The Tylenol scandal occurred in 1982, when several tainted bottles of the painkiller were bought by unsuspecting consumers in Illinois. Seven deaths occurred as a result of potassium cyanide poisoning. The innocuous painkiller had itself become a killer. The nationwide panic that ensued would have been devastating for most companies. For Tylenol, however, it was a mere blip in a brand that still functions successfully today. How is that possible?

A strong brand supported by a quick and meaningful response was able to save this iconic brand from extinction. They were a trusted household name and while there was some fallout, some people took an extreme and negative stance, they barely skipped a beat before returning to their trusted status.
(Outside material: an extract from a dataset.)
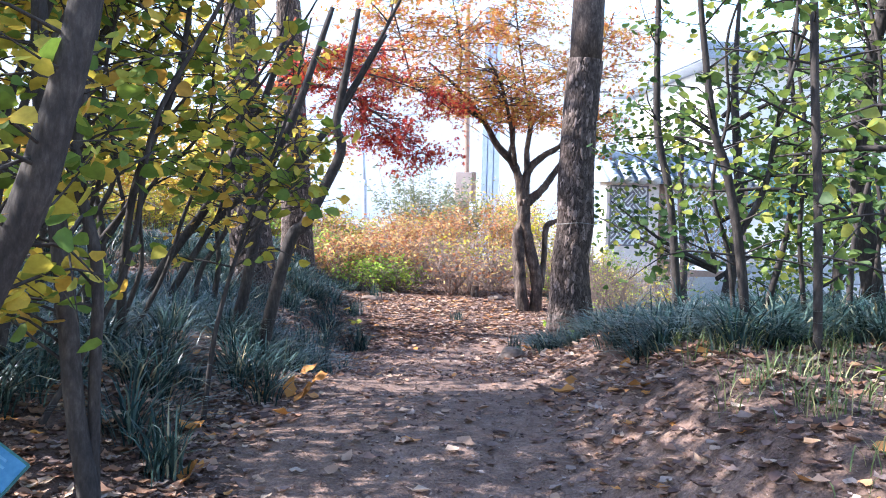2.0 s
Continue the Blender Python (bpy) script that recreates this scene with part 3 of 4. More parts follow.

That’s the power of brand.

Next, we’ll look at the New York Times, the archetypal source of sophisticated news, a household name. They missed a beat in 2003 when forced to acknowledge that one of their star reporters, Jayson Blair, had been both plagiarizing and fabricating the news. How could the holy grail of news permit such a blatant breach of trust and survive? This is yet another example of the sheer power of brand. Consumers were able to forgive their golden calf.

These are two of many examples of brands that have survived catastrophe thanks to the strength of their brand. Think your company is immune from that kind of reversal? That’s what we’d all like to think. We recommend strengthening your brand as much as you’re able, and hope that you never have to rely on it for anything more than growth and loyalty.